Deep RL is famous for things that one wouldn’t expect to go wrong going wrong. The value gap between the historically best behavior and the current policy is one such thing. Bringing insights from designing pure exploitation operators back to the online setting is a promising avenue. While conservative Q-learning can readily be run in an online setting, BEE with expectile regression as exploitation operator can be seen as a generalised online version of implicit Q-learning.

The ablations show another neat property of the BEE Bellman operator. SAC and BAC are both similarly initialised and provided 15 expert trajectories (2400 transitions) as replay buffer.

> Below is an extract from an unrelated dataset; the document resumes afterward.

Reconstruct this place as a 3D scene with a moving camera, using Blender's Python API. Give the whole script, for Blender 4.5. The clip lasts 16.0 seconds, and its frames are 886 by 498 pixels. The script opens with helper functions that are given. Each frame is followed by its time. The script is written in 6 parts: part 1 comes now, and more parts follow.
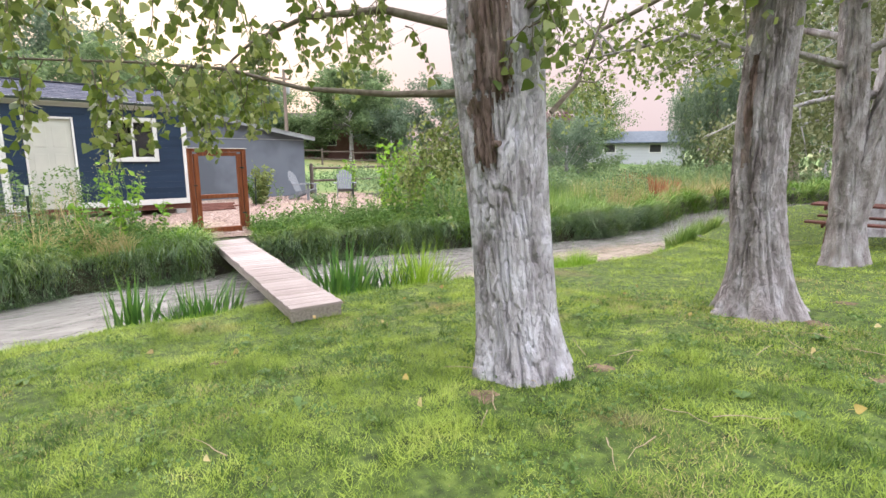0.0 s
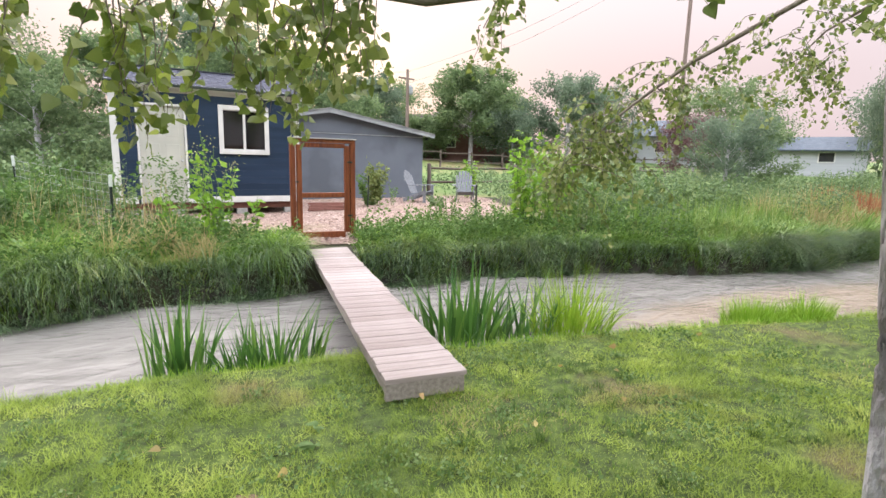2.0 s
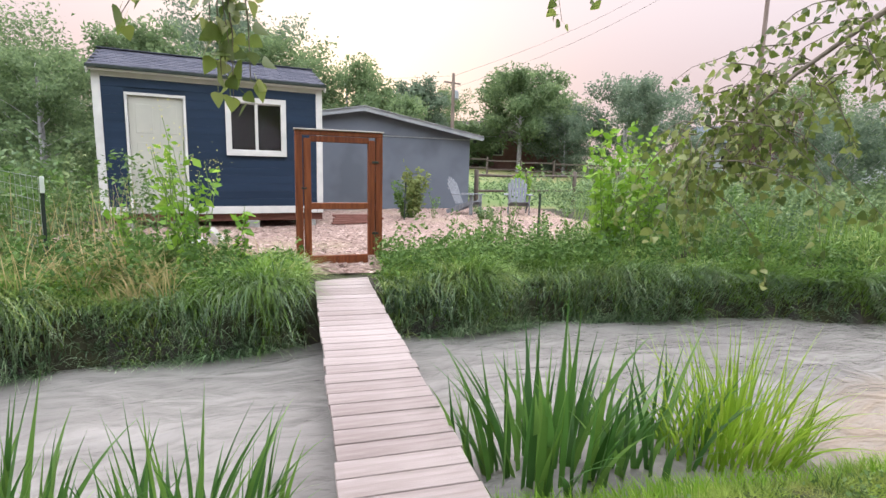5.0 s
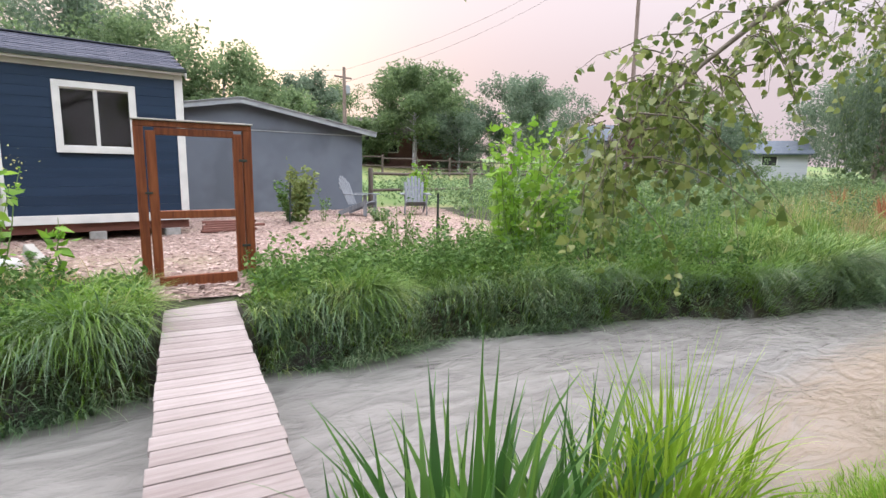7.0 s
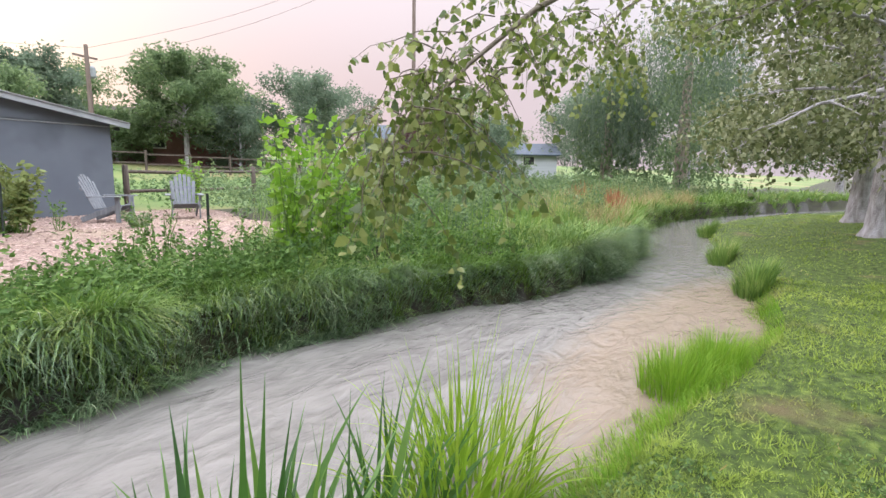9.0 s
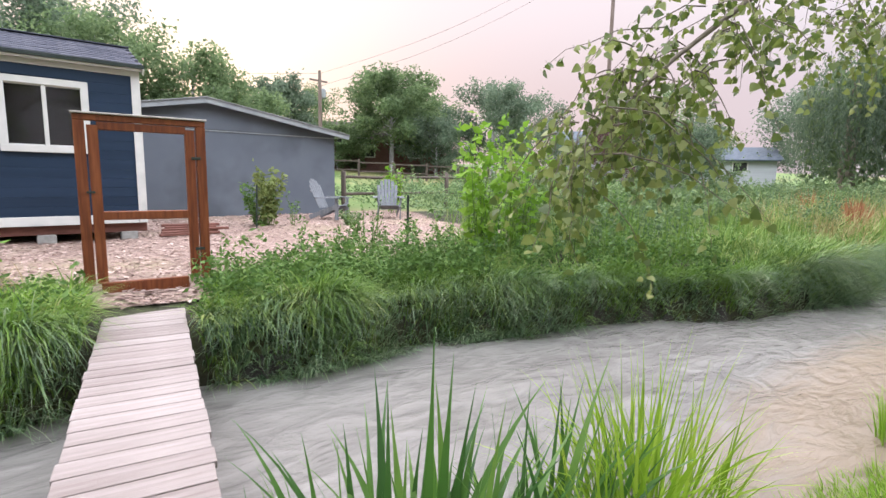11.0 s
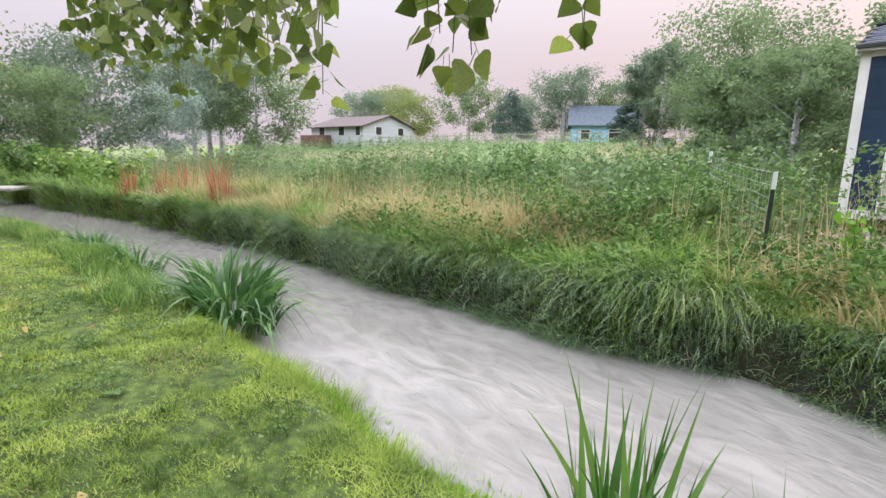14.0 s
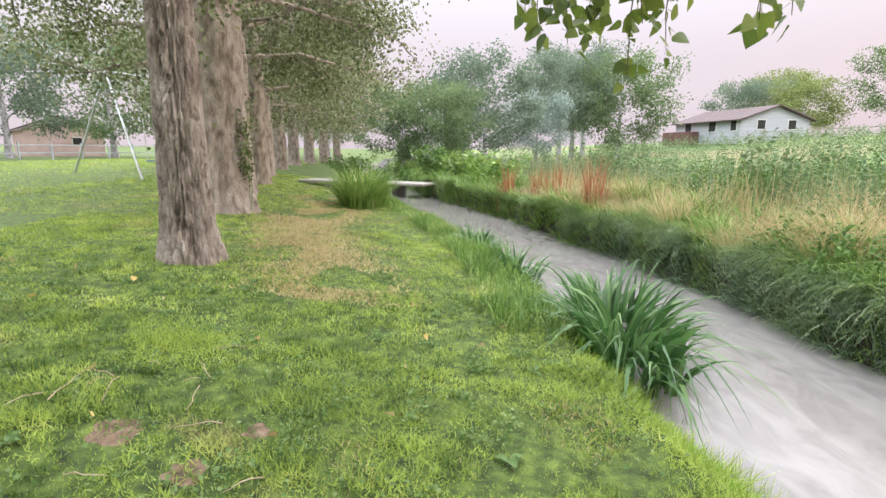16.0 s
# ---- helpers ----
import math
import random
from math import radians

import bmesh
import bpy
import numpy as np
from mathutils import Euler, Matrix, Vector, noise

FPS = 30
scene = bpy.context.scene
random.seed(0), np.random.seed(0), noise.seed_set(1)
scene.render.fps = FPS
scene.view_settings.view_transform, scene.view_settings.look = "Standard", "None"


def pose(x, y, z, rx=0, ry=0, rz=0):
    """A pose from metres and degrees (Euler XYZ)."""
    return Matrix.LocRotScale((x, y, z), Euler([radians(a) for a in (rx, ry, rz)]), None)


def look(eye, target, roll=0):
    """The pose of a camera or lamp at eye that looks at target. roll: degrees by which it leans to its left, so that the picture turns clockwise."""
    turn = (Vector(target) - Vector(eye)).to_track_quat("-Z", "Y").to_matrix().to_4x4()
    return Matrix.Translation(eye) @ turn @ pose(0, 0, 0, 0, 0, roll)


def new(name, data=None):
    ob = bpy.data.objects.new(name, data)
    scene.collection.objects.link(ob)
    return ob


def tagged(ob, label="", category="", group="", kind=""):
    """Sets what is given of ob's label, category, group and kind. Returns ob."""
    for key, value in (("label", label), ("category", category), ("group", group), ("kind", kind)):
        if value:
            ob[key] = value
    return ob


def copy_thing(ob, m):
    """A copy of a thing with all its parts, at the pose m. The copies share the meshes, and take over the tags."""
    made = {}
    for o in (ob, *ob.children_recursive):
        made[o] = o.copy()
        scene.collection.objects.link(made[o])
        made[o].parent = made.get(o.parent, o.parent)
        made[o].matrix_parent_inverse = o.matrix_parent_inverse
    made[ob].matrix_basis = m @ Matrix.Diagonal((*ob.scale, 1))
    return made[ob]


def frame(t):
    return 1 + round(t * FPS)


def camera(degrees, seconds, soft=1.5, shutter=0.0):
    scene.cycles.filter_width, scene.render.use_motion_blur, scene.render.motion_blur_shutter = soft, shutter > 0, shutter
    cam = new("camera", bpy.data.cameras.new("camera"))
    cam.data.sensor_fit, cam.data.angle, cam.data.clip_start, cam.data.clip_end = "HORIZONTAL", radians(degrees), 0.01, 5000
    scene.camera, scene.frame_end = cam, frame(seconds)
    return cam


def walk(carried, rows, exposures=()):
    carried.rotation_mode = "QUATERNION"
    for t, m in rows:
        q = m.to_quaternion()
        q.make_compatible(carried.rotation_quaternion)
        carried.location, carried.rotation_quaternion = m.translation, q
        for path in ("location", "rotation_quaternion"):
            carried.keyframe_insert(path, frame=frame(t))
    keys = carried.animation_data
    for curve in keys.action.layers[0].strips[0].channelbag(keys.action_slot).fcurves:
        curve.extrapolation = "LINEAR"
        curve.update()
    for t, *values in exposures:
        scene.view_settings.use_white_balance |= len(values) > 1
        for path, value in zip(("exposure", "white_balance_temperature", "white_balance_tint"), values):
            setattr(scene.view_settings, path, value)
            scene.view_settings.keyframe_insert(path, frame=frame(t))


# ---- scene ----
cam = camera(82.1, 16.0)
METRES, EYE, TILT, LEAN, TURN = 8.5, 1.5, 0.0, 0.0, -36.3
ROWS = [
    (0, 0.0017, -0.0021, 0.0006, 0.28, -10.08, 0.02),
    (0.5, -0.0215, 0.0652, -0.0024, 4.89, -10.33, -0.54),
    (1, -0.0409, 0.1339, -0.0069, 8.62, -10.54, -1.03),
    (1.5, -0.0606, 0.2001, -0.0132, 10.90, -10.39, -1.17),
    (2, -0.0714, 0.2685, -0.0167, 13.04, -9.68, -1.33),
    (2.5, -0.0900, 0.3310, -0.0256, 14.32, -9.71, -0.74),
    (3, -0.1044, 0.3886, -0.0237, 15.15, -9.98, -0.50),
    (3.5, -0.1185, 0.4403, -0.0264, 16.50, -9.53, -0.31),
    (3.7, -0.1242, 0.4590, -0.0297, 16.84, -9.43, -0.61),
    (5.8, -0.1682, 0.5822, -0.0332, 18.03, -8.20, -1.29),
    (6, -0.1715, 0.5948, -0.0334, 16.87, -8.22, -0.86),
    (6.5, -0.1734, 0.6130, -0.0302, 12.47, -8.29, -1.06),
    (7, -0.1684, 0.6358, -0.0303, 6.50, -8.73, -0.92),
    (7.5, -0.1625, 0.6650, -0.0325, -0.01, -8.67, -0.90),
    (8, -0.1552, 0.6723, -0.0318, -6.87, -8.64, -1.12),
    (8.2, -0.1536, 0.6745, -0.0321, -9.32, -8.61, -0.97),
    (9.25, -0.1505, 0.6745, -0.0333, -17.00, -8.50, -0.90),
    (10.3, -0.1414, 0.6694, -0.0332, -10.37, -8.00, -0.73),
    (10.5, -0.1440, 0.6675, -0.0345, -7.30, -8.00, -0.78),
    (11, -0.1552, 0.6652, -0.0381, 4.16, -8.06, -1.08),
    (11.5, -0.1676, 0.6623, -0.0375, 17.73, -8.45, -0.76),
    (12, -0.1772, 0.6588, -0.0380, 31.92, -8.81, -0.67),
    (12.5, -0.1841, 0.6552, -0.0403, 47.38, -9.14, -0.83),
    (13, -0.1908, 0.6430, -0.0385, 62.69, -9.85, -0.98),
    (13.5, -0.2024, 0.6239, -0.0371, 77.15, -10.20, -0.92),
    (14, -0.2145, 0.5973, -0.0360, 90.08, -10.59, -0.97),
    (14.5, -0.2249, 0.5697, -0.0336, 100.83, -10.58, -0.73),
    (15, -0.2457, 0.5505, -0.0340, 110.34, -10.70, -0.44),
    (15.5, -0.2896, 0.5264, -0.0349, 119.50, -10.79, -0.07),
    (16, -0.3299, 0.4895, -0.0365, 127.78, -11.01, -0.07),
]
walk(cam, [(t, pose(0, 0, EYE, TILT, LEAN, TURN) @ pose(METRES * x, METRES * y, METRES * z, 90 + pitch, roll, yaw)) for t, x, y, z, yaw, pitch, roll in ROWS],
     [(0.0, 1.14, 6500, 10), (1.5, 1.08, 6500, 10), (3.5, 0.94, 6420, 10), (7.0, 0.86, 6280, 10), (10.5, 0.93, 6280, 10), (12.5, 0.79, 6250, 10), (14.5, 0.97, 6290, 10), (16.0, 1.09, 6360, 10)])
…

The learning curves clearly indicate the accelerated ability of the BEE Bellman operator to exploit prior knowledge, thus providing an alternative to the common pretraining - online fine-tuning paradigm to incorporate prior knowledge in the form of expert trajectories. An interesting experiment (which was not yet performed) would have been to jumpstart the training with offline data of mixed quality and trajectories that require stitching.